City mayors: look back in wonder

9 May 13

It’s a year since elected majors were rejected by many of England’s big cities. So would local government have been in a more powerful position if the result had been different?

Lost amid last week’s local elections was the ignominious first anniversary of most of the ten largest cities in England overwhelmingly rejecting the concept of directly-elected mayors.

Just two, Bristol and Liverpool, went ahead with the idea (and Liverpool did so without a referendum). The other cities saw support spread from the mid-30s up to 47%. (The higher figure was in Manchester, where despite the success of Greater Manchester’s combined authority model, nearly half of Mancunians backed a city mayor).

But a loss is a loss and there are no silver medals in elections. A year on though, what difference, if any, would having more elected mayors have made?

Faced with the government’s austerity measures, it is easy to conclude ‘not much’. Local government finds itself implementing eye-watering spending cuts that, in the view of Birmingham’s council leader Sir Albert Bore, will inexorably lead to 'the end of local government as we know it'.

He is not alone in ringing the alarm bells. In January, Liverpool’s first elected mayor, Joe Anderson, called a cuts summit of big city political figures to protest against 'unfair' funding formulas that disadvantage big cities.
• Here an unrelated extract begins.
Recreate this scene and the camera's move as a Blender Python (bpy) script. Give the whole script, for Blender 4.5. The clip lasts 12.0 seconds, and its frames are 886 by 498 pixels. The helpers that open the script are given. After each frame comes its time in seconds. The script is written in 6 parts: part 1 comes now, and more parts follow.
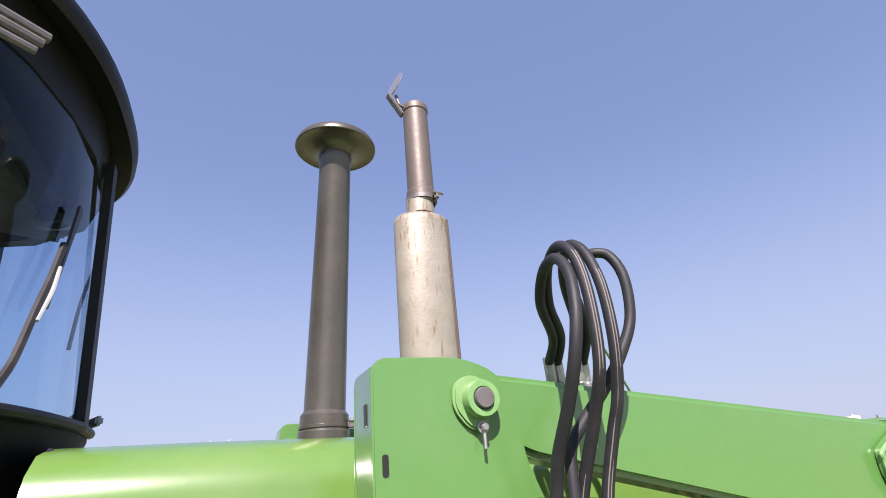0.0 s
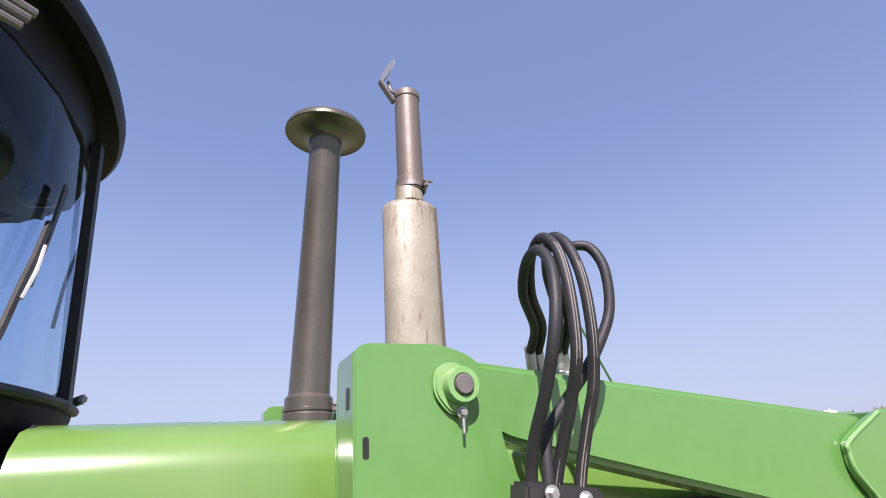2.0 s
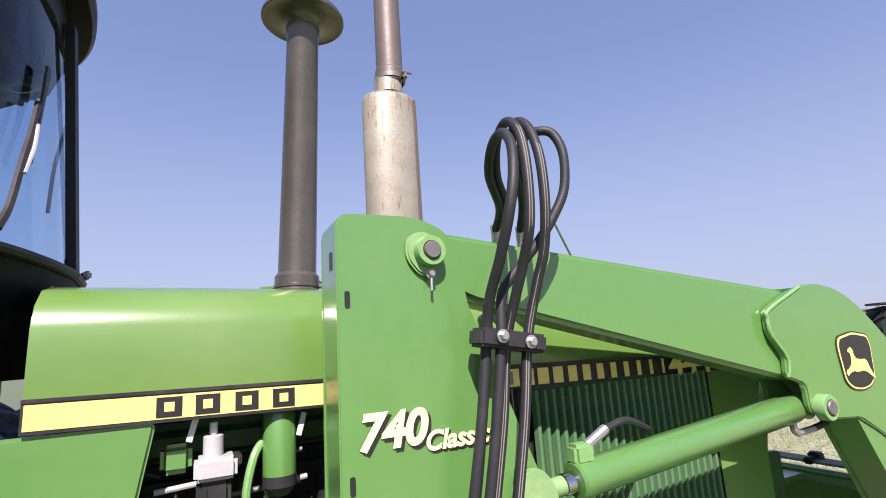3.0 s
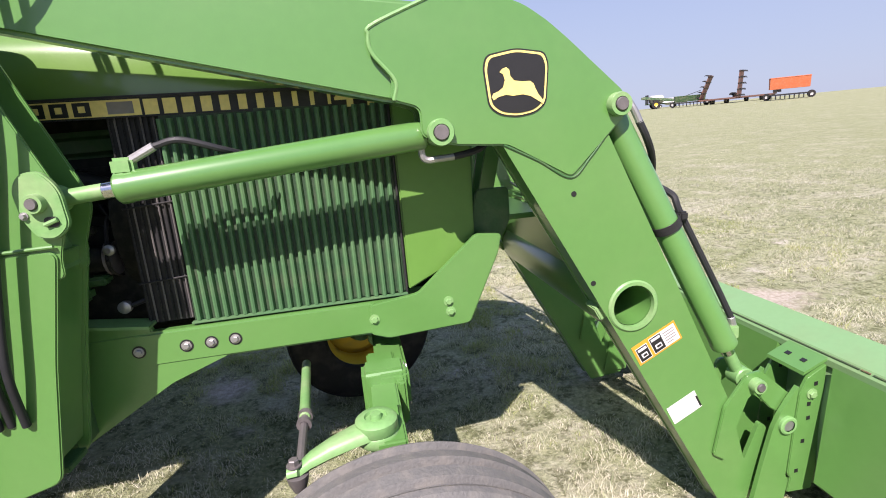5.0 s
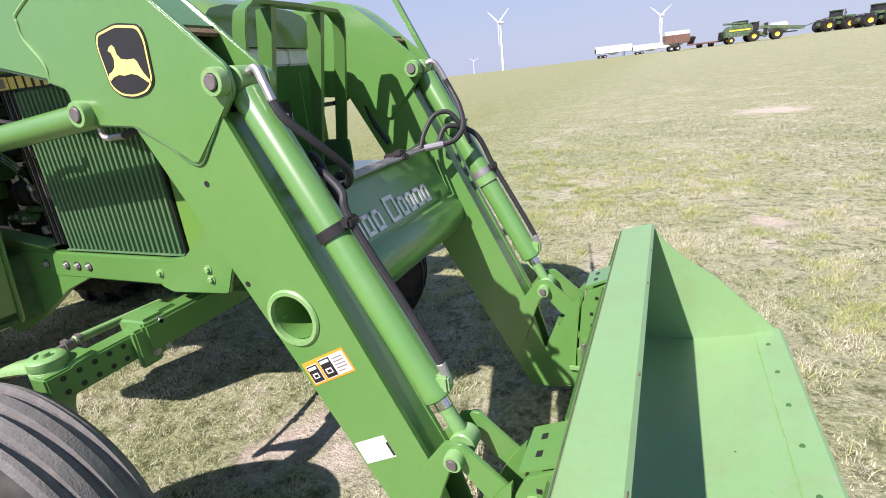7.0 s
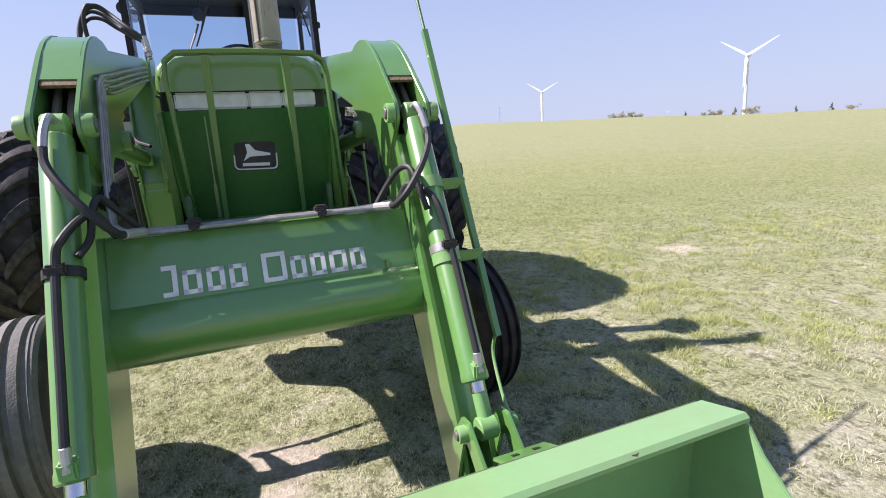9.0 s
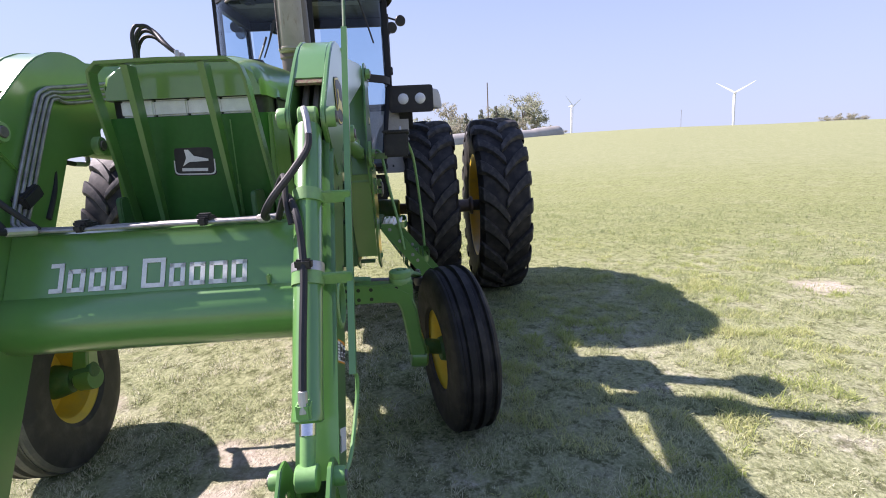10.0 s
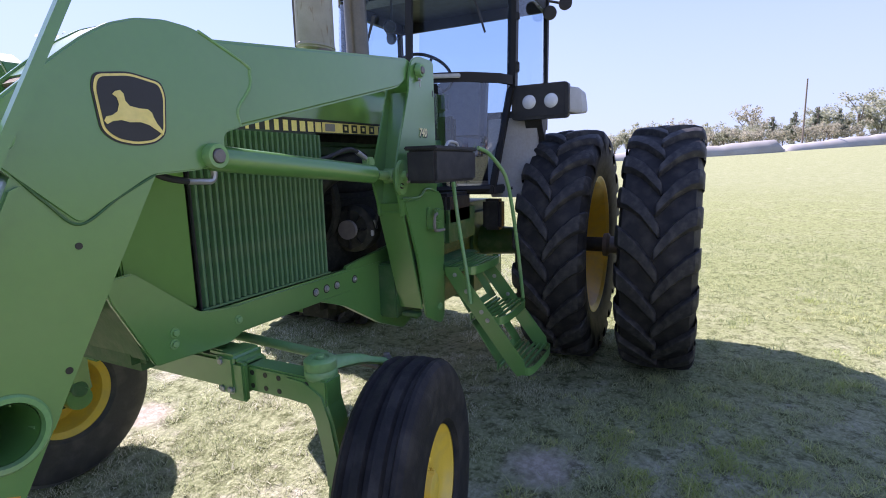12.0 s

Coupled with the scale of spending reductions comes the government’s perhaps counter-intuitive decentralisation of new powers under the aegis of city deals, with promises to go further with the implementation of Lord Heseltine’s No Stone Unturned review into promoting local economic growth.

But these new powers gravitate towards unelected and unaccountable local enterprise partnerships, opening up a worrying democratic deficit where more and more regeneration and development policy operates outside of direct local democratic control.

In the cities, the imprimatur of the elected mayor on regeneration strategy would help bridge this accountability divide. Moreover, a college of big city mayors would have been a powerful new constitutional innovation, providing a provincial counterweight to Whitehall, with the potential to work collaboratively in setting a whole new localist agenda.

One that is sorely needed. Bore recently claimed local government was in a 'stand-off' with Communities’ Secretary Eric Pickles over future cuts after the government publishes the findings of its Spending Review on 26 June.

Of course, mayors are no panacea when it comes to cuts, and this is a process that would be happening regardless. But their direct mandate represents raw political clout that could have been marshalled to face down central government and demand a better settlement. There are no limits to having people power on your side and, effectively applied, the role of ‘soft’ power in persuading and cajoling and shifting the terms of debate should never be underestimated.

Especially when directed to the upper echelons of government. David Cameron held out the prospect of Cabinet meetings with big city mayors as an inducement if cities voted for the idea. Now, like the scattered tribes at the Tower of Babel, the big cities have all but forfeited the chance to speak with one loud compelling voice and are left without any clout to influence the decisions taken above them, leaving Eric Pickles’ DCLG to divide and rule.

The failure of the city mayor project sees some call for so-called metro mayors instead. This model is said to provide better scale and more closely reflects the London mayoralty. But this is the elevation of hope over reality, with the concept requiring too much haggling with neighbouring councils to even get off the drawing board. Mayors, of whatever variety, are definitely last season.

We have to accept that a valuable opportunity to rebalance the relationship between local government and the centre was lost 12 months ago. Without the game-changing heft of a college of big city mayors wielding powerful direct mandates to fight for a better deal, local government remains Whitehall’s unhappy supplicant administering central government cuts - and this is not about to change any time soon.

Could mayors have made a difference? It would have required joint determination to become such a counterweight but, yes, I think they could have done.